UPDATED 16:09 EDT / MARCH 07 2018

John Schroeder, MapR BIG DATA

MapR CEO John Schroeder: ‘We’re still in big data’s early innings’

MapR Technologies Inc. was one of the three high-profile startups —  along with Cloudera Inc. and Hortonworks Inc. — to burst upon the scene during the feeding frenzy a few years ago around Hadoop, the open-source big-data software framework. Like its counterparts, the company originally focused on integrating and extending components in the Hadoop ecosystem. As the big-data market evolved, it has become a multifaceted analytics and application development tools provider based on a master integration layer it calls the “converged data platform.” 

Unlike its peers, the nine-year-old company has remained privately held. Chief Executive John Schroeder (pictured) has made no secret of the company’s interest in rewarding investors for the $280 million they’ve poured into the company, but given the tepid performance of its competitors’ stock prices so far, he’s not in a hurry. Schroeder stepped back from an operational role in 2016, but returned two months ago, citing a need to double down on the product. He spoke to SiliconANGLE about the future of the company and big data at large. 

Four years ago, MapR described itself as “delivering on the promise of Hadoop.” Today you don’t even mention Hadoop in your profile. What changed?

Our first product included the entire Hadoop stack. That gave us easy access to large customers, since most were doing pilots with Hadoop. Technology expanded, so we added [Apache] Spark, SQL access, message streaming, analytics and exciting areas like machine learning with TensorFlow. They don’t require Hadoop. They’re also focused on a narrower range of use cases. Hadoop is still alive and well, but it’s not the next big thing like it used to be in 2009.

How has the nature of initial customer interactions changed over that time?

The market is maturing, but the noise is loud, and the signal-to-noise ratio is of low quality. Customers have a lot of trouble digging through the claims. While they’re more educated than they were six or seven years ago, they still need to evaluate and validate a lot of claims.

Is it any easier to get in the door these days?

It’s getting easier. Even though it’s a noisy market, big data still a must-have initiative. We’ve also expanded our scope. We started out doing things like recommendation engines, risk analysis and fraud detection, but now we’ve won connected car deals, we’ve got a medical device company using us for analytics on MRI machines and the public and hybrid cloud environments have introduced containerization and orchestration. Customers have had to evolve into a cloud-based or hybrid architecture, and what we’re doing with Kubernetes and containerization is essential to them.

How important do you think the big data concept will be in five years?

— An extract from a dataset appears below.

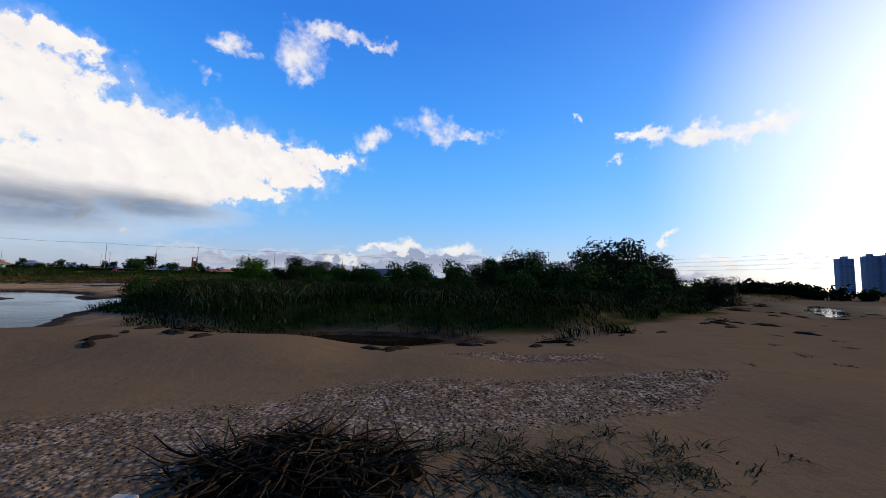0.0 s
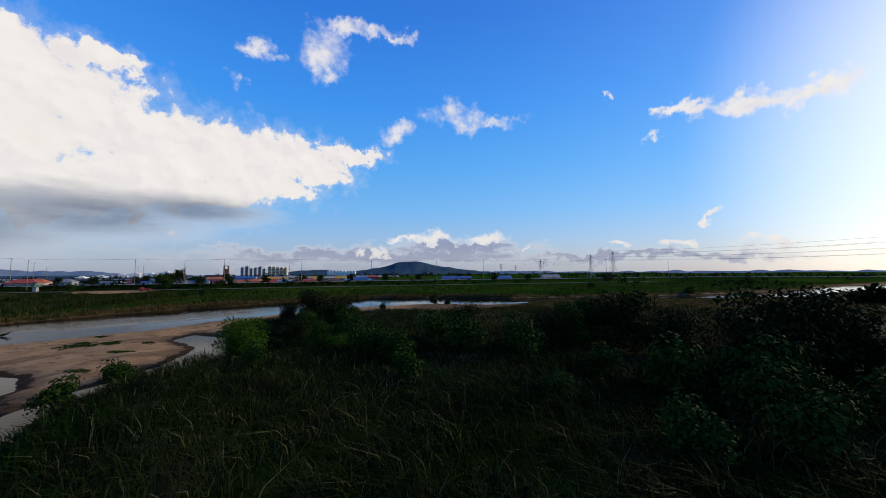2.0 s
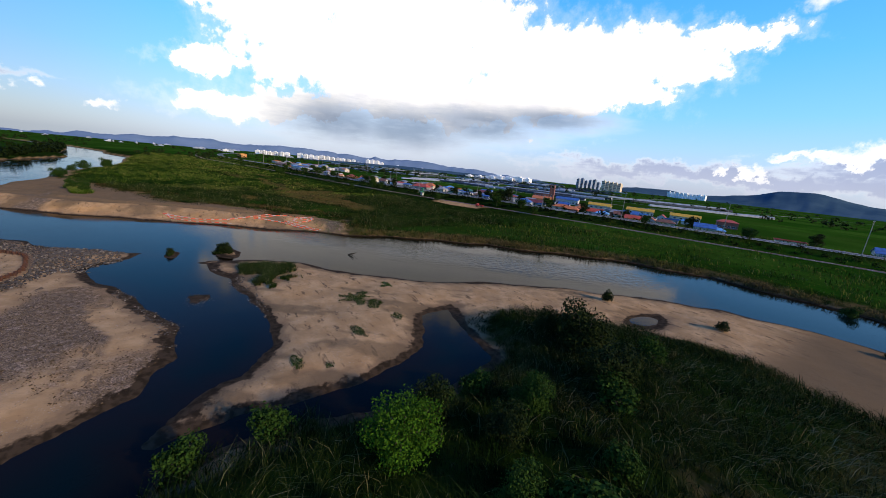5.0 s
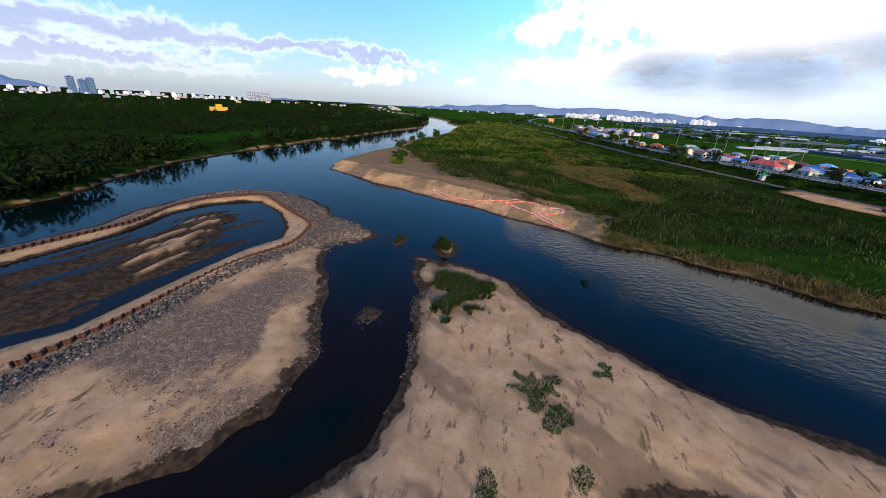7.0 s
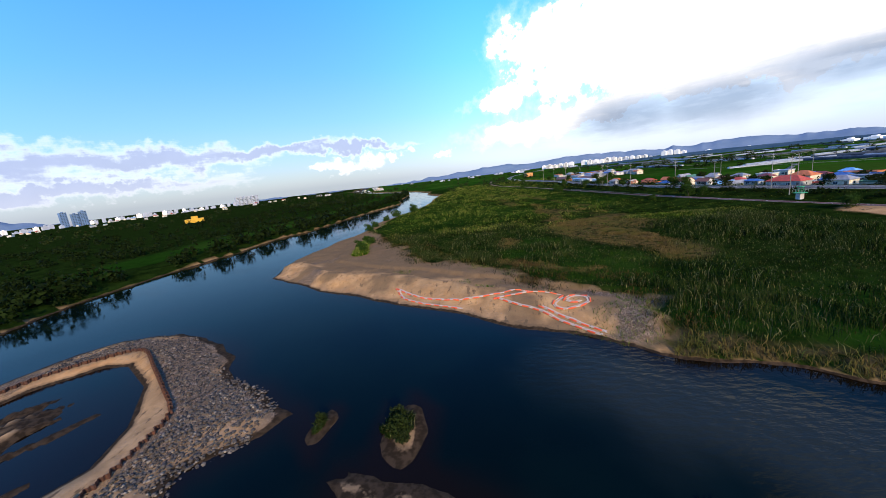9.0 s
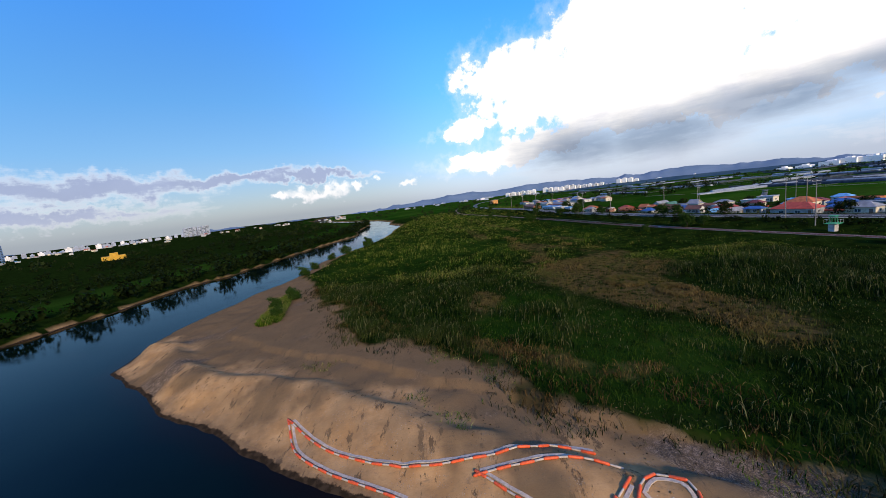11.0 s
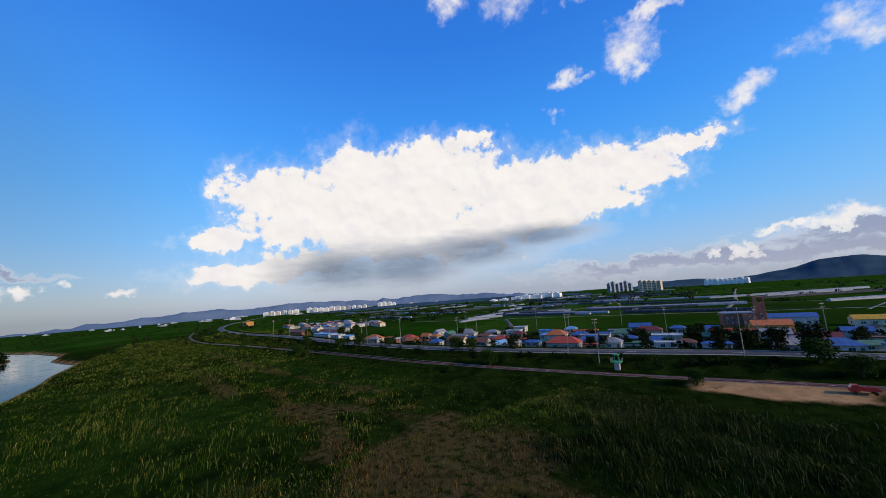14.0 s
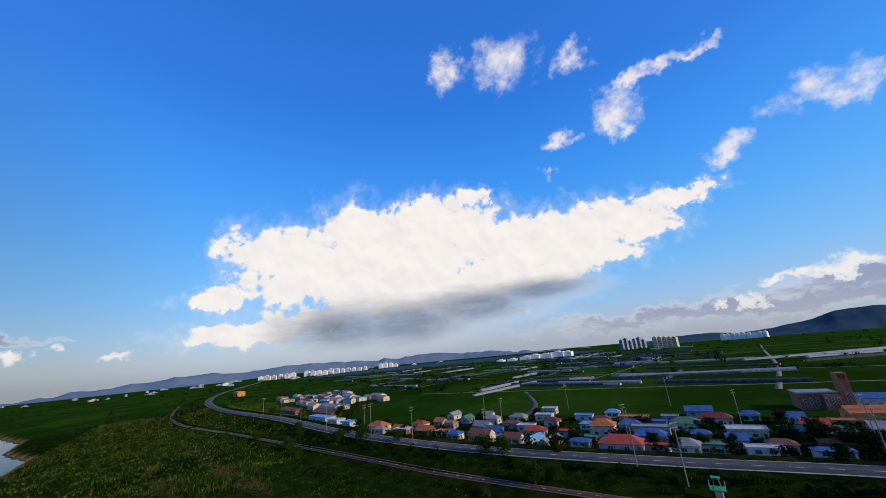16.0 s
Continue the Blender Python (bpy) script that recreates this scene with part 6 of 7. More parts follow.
TUNNELS = [(-208, 288, 84, 8, 116, M_FILM), (-216, 276, 60, 7, 116, M_NET), (-268, 262, 16, 6, 140, M_FILM), (-280, 252, 44, 10, 135, M_NET), (-180, 440, 120, 8, 140, M_FILM),
           (-150, 400, 90, 8, 140, M_NET), (-165, 425, 60, 7, 140, M_FILM), (-110, 350, 90, 8, 140, M_FILM), (-250, 400, 70, 7, 110, M_FILM), (-310, 410, 40, 8, 110, M_FILM)]
for q in TUNNELS:
    tunnel(*q, "long arched polytunnel of pale film" if q[5] is M_FILM else "long dark shade-net tunnel")
rng = np.random.RandomState(41)
n = 0
while n < 95:
    az, dist = rng.uniform(24, 84), rng.uniform(380, 1500)
    x, y = (c / U for c in far_place(az, dist))
    if y < 150 + 0.1 * -x or terrain(np.array([x]), np.array([y]))[1]["road"][0] < 40:
        continue
    n += 1
    film = rng.rand() < 0.45
    tunnel(x, y, rng.uniform(25, 80), rng.uniform(5, 8), rng.choice([100, 12, 100]) + rng.uniform(-4, 4), M_FILM if film else M_NET, "distant polytunnel of pale film" if film else "distant dark shade-net tunnel")
M_TRACK = worn("field_track", (0.16, 0.145, 0.11), 0.9, scale=0.3)
ribbon("farm_road", curve_points([(-160, 232), (-176, 300), (-200, 390), (-250, 560), (-300, 740)], 8), 1.8, 0.08, 0.4, M_TRACK, "straight pale concrete farm road through the fields", "road")
ribbon("farm_road", curve_points([(-212, 150), (-226, 170), (-264, 203)], 5), 1.8, 0.08, 0.4, M_ASPHALT, "grey farm lane leaving the village", "road")
ribbon("farm_road", curve_points([(-330, 175), (-264, 203), (-200, 232), (-160, 250), (-100, 280)], 6), 1.2, 0.07, 0.4, M_TRACK, "pale concrete field track", "road")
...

It’ll probably survive as a term to differentiate from online transaction processing, but it’s not very descriptive for the segmentation that’s happening in the market. It needs to become more granular.

How has this affected MapR’s strategy?

We wanted to build a platform company, so we never went to market selling open source around Hadoop. This has worked well because the machine learning/AI technologies and IoT don’t require Hadoop. They just need a strong platform for persistence, security and the like. We’ve also done quite a bit with hybrid cloud in preparing for the next wave of virtualization.

Which of these new technologies do you believe will have the most staying power?

IoT is a juggernaut. It’s amazing what we’ll be able to do with connected cars or distributed processing with medical devices to decrease cost and improve safety. Hybrid cloud is another one to watch because the pendulum initially swung so far toward public cloud, but I’m hearing customers say they want a balance for cost efficiency.

How did the open source roots of big data affect corporate attitudes toward open source technology in general?

It has served a super-important role. Customer want standardization with well-defined standards like SQL and Posix. Hadoop created a reference architecture and de facto standard that customers felt comfortable with.

Where are you placing your bets now?

Machine learning/AI, containers, IoT and hybrid cloud. There’s no way we could have created applications around IoT or machine learning/AI with the technology of 20 years ago. We’re probably in the third or fourth inning of big data, and we’ve got long way ahead.